When Adams was just 12 years old, he taught himself to play the piano and read music, and he quickly showed a great aptitude for it. For nearly a dozen years, Adams focused intensely on his piano training. He was still playful—he would end performances by jumping up and sitting on his piano—but he took his musical education seriously. Adams ultimately devoted over a decade to his study, but he eventually came to the realization that his hands simply weren't big enough for him to become a professional concert pianist. He decided to leave the keys for the camera after meeting photographer Paul Strand, much to his family's dismay.

3. HE HELPED CREATE A NATIONAL PARK.

If you've ever enjoyed Kings Canyon National Park in California, tip your cap to Adams. In the 1930s Adams took a series of photographs that eventually became the book Sierra Nevada: The John Muir Trail. When Adams sent a copy to Secretary of the Interior Harold Ickes, the cabinet member showed it to Franklin Roosevelt. The photographs so delighted FDR that he wouldn't give the book back to Ickes. Adams sent Ickes a replacement copy, and FDR kept his with him in the White House.

After a few years, Ickes, Adams, and the Sierra Club successfully convinced Roosevelt to make Kings Canyon a national park in 1940. Roosevelt's designation specifically provided that the park be left totally undeveloped and roadless, so the only way FDR himself would ever experience it was through Adams' lenses.

4. HE WELCOMED COMMERCIAL ASSIGNMENTS.

While many of his contemporary fine art photographers shunned commercial assignments as crass or materialistic, Adams went out of his way to find paying gigs.
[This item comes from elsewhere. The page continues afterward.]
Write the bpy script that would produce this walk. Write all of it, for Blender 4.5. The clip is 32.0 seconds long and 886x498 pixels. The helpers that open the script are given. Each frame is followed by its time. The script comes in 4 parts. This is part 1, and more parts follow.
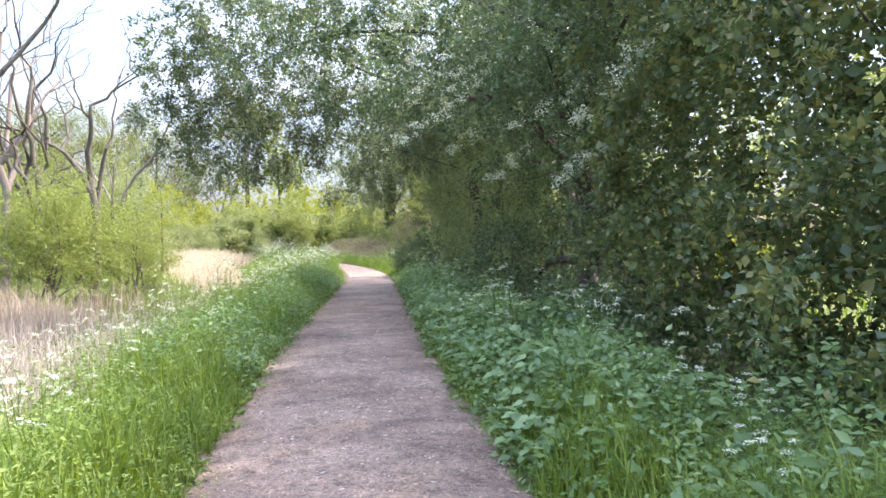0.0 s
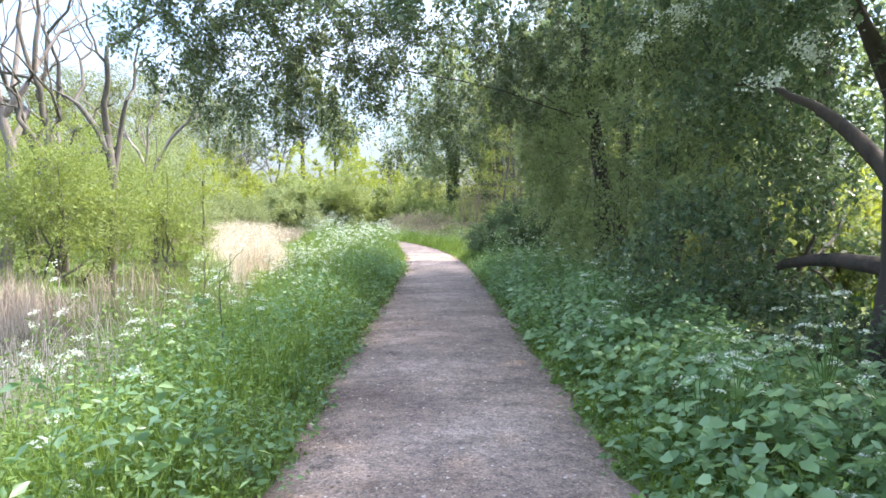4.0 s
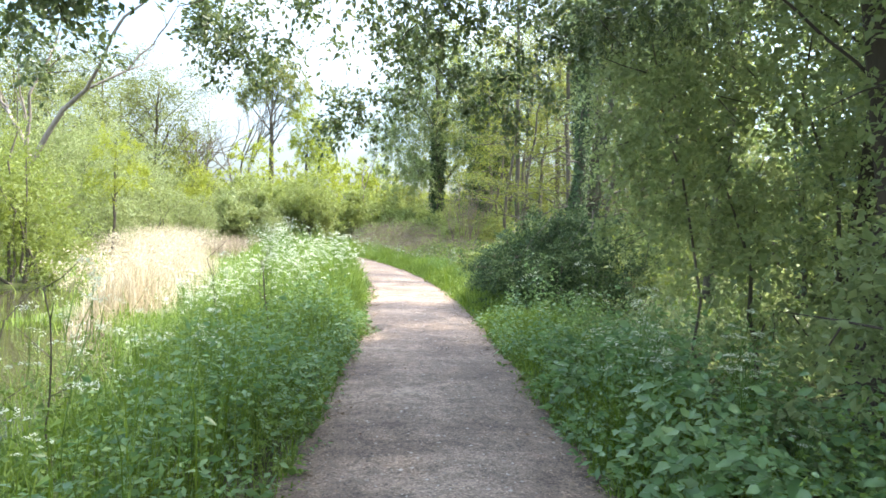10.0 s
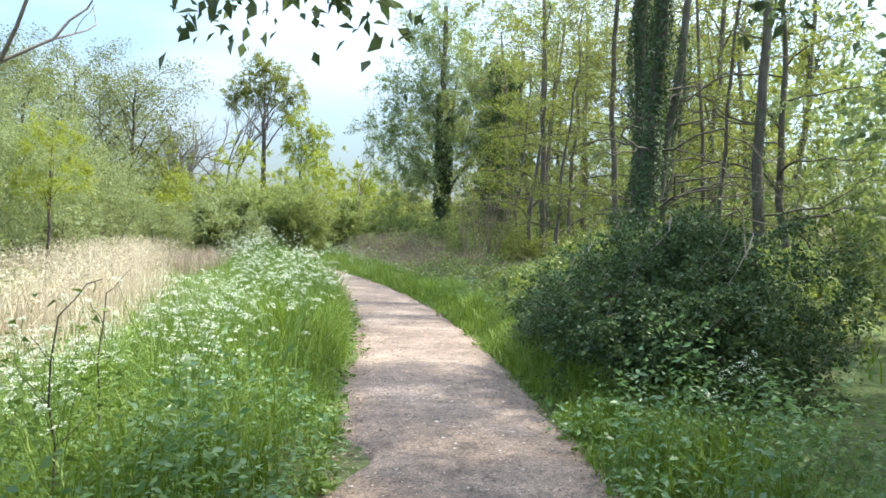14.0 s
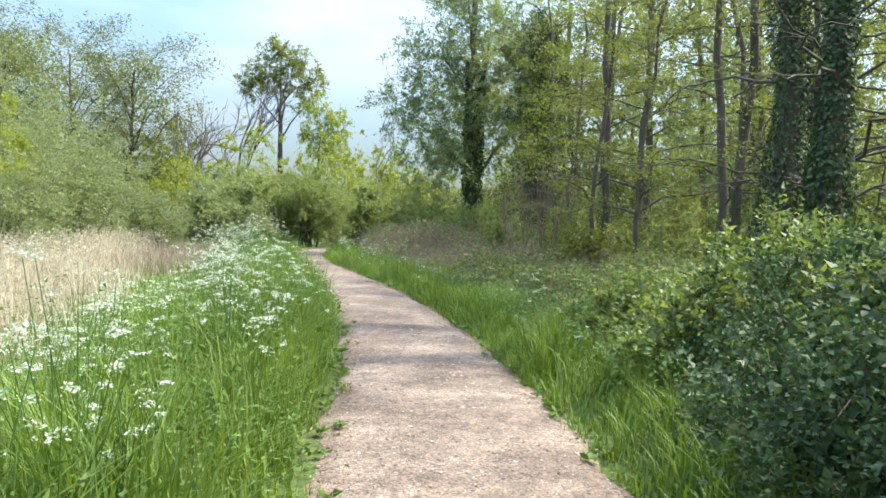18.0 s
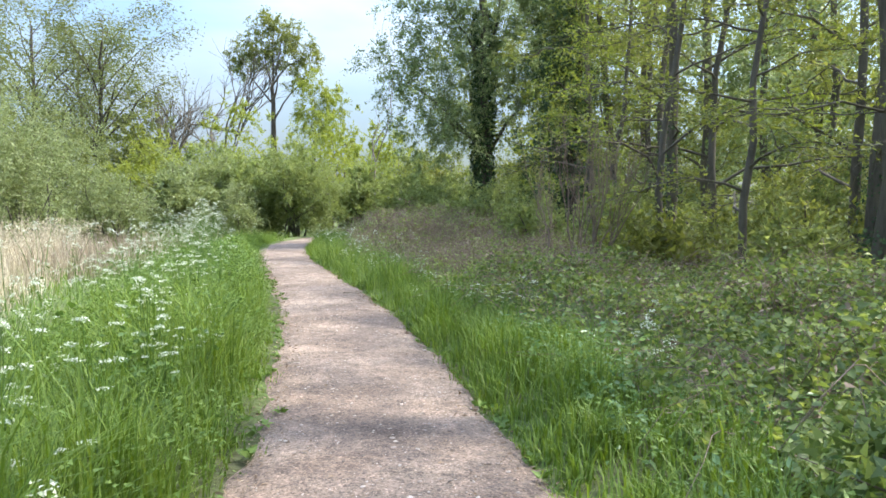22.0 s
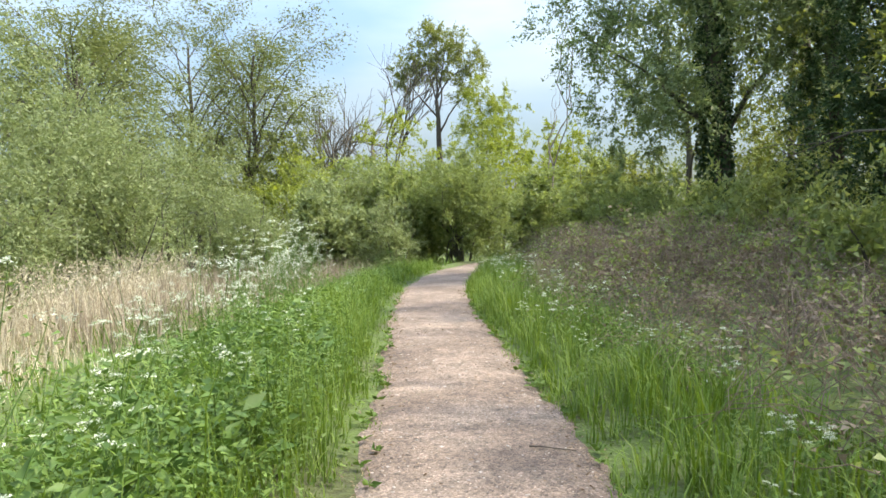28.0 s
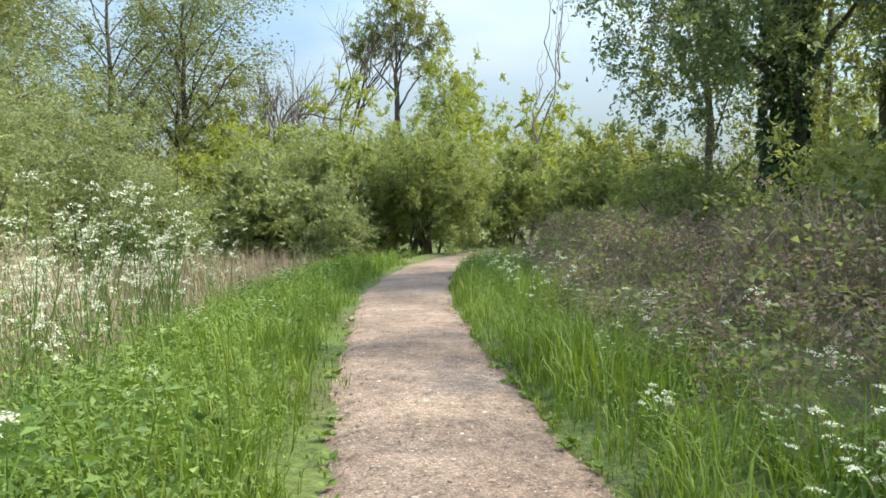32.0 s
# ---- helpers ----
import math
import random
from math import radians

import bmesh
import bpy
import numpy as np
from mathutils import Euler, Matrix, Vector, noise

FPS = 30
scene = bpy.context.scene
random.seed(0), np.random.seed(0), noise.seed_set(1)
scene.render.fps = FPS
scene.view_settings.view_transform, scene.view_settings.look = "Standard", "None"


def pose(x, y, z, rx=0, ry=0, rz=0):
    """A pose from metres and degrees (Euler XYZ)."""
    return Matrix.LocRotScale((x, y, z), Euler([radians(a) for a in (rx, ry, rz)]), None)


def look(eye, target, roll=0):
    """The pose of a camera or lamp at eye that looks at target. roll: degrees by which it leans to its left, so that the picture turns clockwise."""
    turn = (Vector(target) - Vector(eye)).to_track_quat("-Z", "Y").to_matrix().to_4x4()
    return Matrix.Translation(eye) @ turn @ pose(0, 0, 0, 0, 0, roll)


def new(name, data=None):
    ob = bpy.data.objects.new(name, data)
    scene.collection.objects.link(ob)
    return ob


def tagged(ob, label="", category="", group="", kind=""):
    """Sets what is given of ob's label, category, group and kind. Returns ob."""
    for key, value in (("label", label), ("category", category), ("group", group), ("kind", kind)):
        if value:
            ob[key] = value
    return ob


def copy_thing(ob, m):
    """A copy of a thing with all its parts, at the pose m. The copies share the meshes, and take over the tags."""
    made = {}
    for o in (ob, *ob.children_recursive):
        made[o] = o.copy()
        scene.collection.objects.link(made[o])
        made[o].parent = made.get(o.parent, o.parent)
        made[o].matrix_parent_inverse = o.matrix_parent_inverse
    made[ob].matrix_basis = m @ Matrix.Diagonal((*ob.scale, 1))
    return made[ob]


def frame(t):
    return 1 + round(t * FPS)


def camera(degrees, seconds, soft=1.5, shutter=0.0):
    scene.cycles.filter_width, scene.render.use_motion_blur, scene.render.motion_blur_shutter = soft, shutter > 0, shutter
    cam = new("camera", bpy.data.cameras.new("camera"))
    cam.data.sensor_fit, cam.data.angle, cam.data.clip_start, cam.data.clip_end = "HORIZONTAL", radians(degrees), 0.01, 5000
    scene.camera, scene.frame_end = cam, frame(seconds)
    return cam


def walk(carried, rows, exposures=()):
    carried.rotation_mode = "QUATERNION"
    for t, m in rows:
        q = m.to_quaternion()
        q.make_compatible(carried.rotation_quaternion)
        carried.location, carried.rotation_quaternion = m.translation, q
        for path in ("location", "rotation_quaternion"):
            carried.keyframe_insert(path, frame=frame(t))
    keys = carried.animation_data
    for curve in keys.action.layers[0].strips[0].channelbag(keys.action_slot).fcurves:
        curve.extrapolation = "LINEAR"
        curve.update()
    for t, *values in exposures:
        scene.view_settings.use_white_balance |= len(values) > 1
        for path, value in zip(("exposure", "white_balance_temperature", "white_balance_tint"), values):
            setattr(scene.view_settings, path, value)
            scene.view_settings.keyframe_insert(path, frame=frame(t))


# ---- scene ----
# ---- the camera and its walk ----
cam = camera(65.0, 32.0, soft=1.6)
PATH = [
    (0, (-0.017, 0.002, 1.511), (1.478, 9.888, 1.319), -1.31),
    (0.5, (-0.087, 0.655, 1.498), (0.669, 10.624, 1.306), -1.05),
    (1, (-0.108, 1.305, 1.520), (0.548, 11.281, 1.296), -1.13),
    (1.5, (-0.154, 1.945, 1.526), (0.666, 11.909, 1.305), -1.20),
    (2, (-0.127, 2.597, 1.518), (0.934, 12.535, 1.183), -0.91),
    (2.5, (-0.117, 3.250, 1.511), (0.941, 13.181, 1.012), -0.92),
    (3, (-0.057, 3.837, 1.518), (0.824, 13.786, 1.021), -0.61),
    (3.5, (-0.086, 4.505, 1.500), (0.569, 14.471, 0.998), -0.27),
    (5.5, (-0.495, 7.189, 1.506), (0.538, 17.118, 0.910), 0.39),
    (6, (-0.478, 7.848, 1.512), (0.496, 17.782, 0.915), 0.35),
    (6.5, (-0.436, 8.508, 1.537), (0.432, 18.455, 0.988), 0.16),
    (7, (-0.396, 9.175, 1.525), (0.556, 19.116, 1.001), 0.26),
    (7.5, (-0.325, 9.851, 1.545), (0.872, 19.768, 1.083), 0.59),
    (8, (-0.228, 10.527, 1.553), (1.145, 20.425, 1.159), 0.89),
    (8.5, (-0.112, 11.196, 1.569), (1.298, 21.089, 1.176), 1.31),
    (9, (-0.037, 11.864, 1.576), (1.305, 21.764, 1.136), 1.63),
    (9.5, (0.089, 12.559, 1.590), (1.317, 22.475, 1.176), 1.75),
    (10, (0.149, 13.276, 1.550), (1.204, 23.213, 1.190), 1.88),
    (10.5, (0.205, 13.980, 1.532), (1.158, 23.928, 1.183), 2.22),
    (11, (0.204, 14.656, 1.524), (1.080, 24.612, 1.187), 2.04),
    (11.5, (0.231, 15.285, 1.539), (0.957, 25.253, 1.228), 1.82),
    (12, (0.174, 15.911, 1.520), (0.781, 25.890, 1.283), 1.62),
    (12.5, (0.178, 16.574, 1.533), (0.910, 26.545, 1.323), 1.76),
    (13, (0.161, 17.233, 1.530), (1.089, 27.187, 1.306), 1.76),
    (13.5, (0.231, 17.891, 1.542), (1.237, 27.838, 1.327), 1.83),
    (15.5, (0.446, 20.499, 1.557), (1.665, 30.420, 1.257), 1.86),
    (16, (0.498, 21.144, 1.546), (1.647, 31.072, 1.198), 1.88),
    (16.5, (0.574, 21.784, 1.537), (1.527, 31.732, 1.170), 1.88),
    (17, (0.574, 22.479, 1.505), (1.333, 32.445, 1.187), 1.69),
    (17.5, (0.601, 23.194, 1.475), (1.318, 33.165, 1.196), 1.83),
    (18, (0.603, 23.910, 1.426), (1.326, 33.879, 1.097), 1.58),
    (18.5, (0.651, 24.584, 1.394), (1.442, 34.546, 1.031), 1.71),
    (19, (0.629, 25.287, 1.391), (1.707, 35.223, 1.082), 1.39),
    (19.5, (0.680, 25.935, 1.391), (2.377, 35.788, 1.222), 0.96),
    (20, (0.718, 26.549, 1.398), (3.312, 36.207, 1.325), 0.24),
    (20.5, (0.803, 27.140, 1.437), (5.044, 36.196, 1.442), 0.89),
    (21, (0.812, 27.754, 1.474), (4.302, 37.119, 1.132), 0.87),
    (21.5, (0.827, 28.334, 1.482), (2.833, 38.119, 0.996), 0.64),
    (22, (0.883, 28.856, 1.483), (1.547, 38.818, 0.908), 0.76),
    (22.5, (0.901, 29.482, 1.489), (0.752, 39.466, 0.940), 0.60),
    (23, (0.872, 30.128, 1.503), (0.186, 40.091, 0.985), -0.08),
    (23.5, (0.841, 30.726, 1.482), (-0.155, 40.662, 0.952), -0.63),
    (24, (0.840, 31.330, 1.495), (-0.214, 41.261, 0.978), -0.93),
    (24.5, (0.816, 31.998, 1.492), (-0.247, 41.927, 0.958), -0.73),
    (25, (0.807, 32.650, 1.496), (-0.368, 42.563, 0.892), -0.16),
    (25.5, (0.742, 33.272, 1.493), (-0.806, 43.131, 0.856), 0.61),
    (27.5, (0.375, 35.514, 1.490), (-1.314, 45.363, 1.109), -0.72),
    (28, (0.264, 36.132, 1.504), (-1.520, 45.966, 1.164), -1.60),
    (28.5, (0.103, 36.770, 1.469), (-1.599, 46.615, 1.052), -2.10),
    (29, (-0.069, 37.461, 1.467), (-1.630, 47.324, 0.934), -2.09),
    (29.5, (-0.310, 38.108, 1.468), (-1.988, 47.950, 0.901), -1.85),
    (30, (-0.472, 38.736, 1.457), (-2.314, 48.551, 0.921), -1.72),
    (30.5, (-0.663, 39.363, 1.433), (-2.374, 49.203, 0.951), -1.41),
    (31, (-0.780, 39.961, 1.461), (-2.176, 49.851, 0.981), -1.01),
    (31.5, (-0.945, 40.574, 1.467), (-2.127, 50.490, 0.948), -0.63),
    (32, (-1.037, 41.271, 1.432), (-2.155, 51.193, 0.880), -0.35),
]
walk(cam, [(t, look(eye, target, roll)) for t, eye, target, roll in PATH],
     exposures=[(0, 1.83, 7050, 20), (0.8, 1.68, 6350, 17), (3, 1.85, 6450, 15), (6, 1.93, 6850, 11), (9, 1.98, 7050, 8), (11, 1.88, 6900, 7), (13, 1.55, 6800, 5), (16, 1.18, 6950, 2), (20, 1.23, 6700, 6), (22, 1.22, 6650, 7), (24, 1.09, 6900, 6), (29, 1.05, 7250, 5), (32, 0.95, 7400, 3)])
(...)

If a company needed a camera for hire, Adams would generally show up, and as a result, he had some unlikely clients. According to The Ansel Adams Gallery, he snapped shots for everyone from IBM to AT&T to women's colleges to a dried fruit company. All of this commercial print work dismayed Adams's mentor Alfred Stieglitz and even worried Adams when he couldn't find time to work on his own projects. It did, however, keep the lights on.

5. HE AND GEORGIA O'KEEFFE WERE FRIENDS.

Adams and legendary painter O'Keeffe were pals and occasional traveling buddies who found common ground despite their very different artistic approaches. They met through their mutual friend/mentor Stieglitz—who eventually became O'Keeffe's husband—and became friends who traveled throughout the Southwest together during the 1930s. O'Keeffe would paint while Adams took photographs.

These journeys together led to some of the artists' best-known work, like Adams' portrait of O'Keeffe and a wrangler named Orville Cox, and while both artists revered nature and the American Southwest, Adams considered O'Keeffe the master when it came to capturing the area. 

“The Southwest is O’Keeffe’s land,” he wrote. “No one else has extracted from it such a style and color, or has revealed the essential forms so beautifully as she has in her paintings.”

The two remained close throughout their lives. Adams would visit O'Keeffe's ranch, and the two wrote to each other until Adams' death in 1984.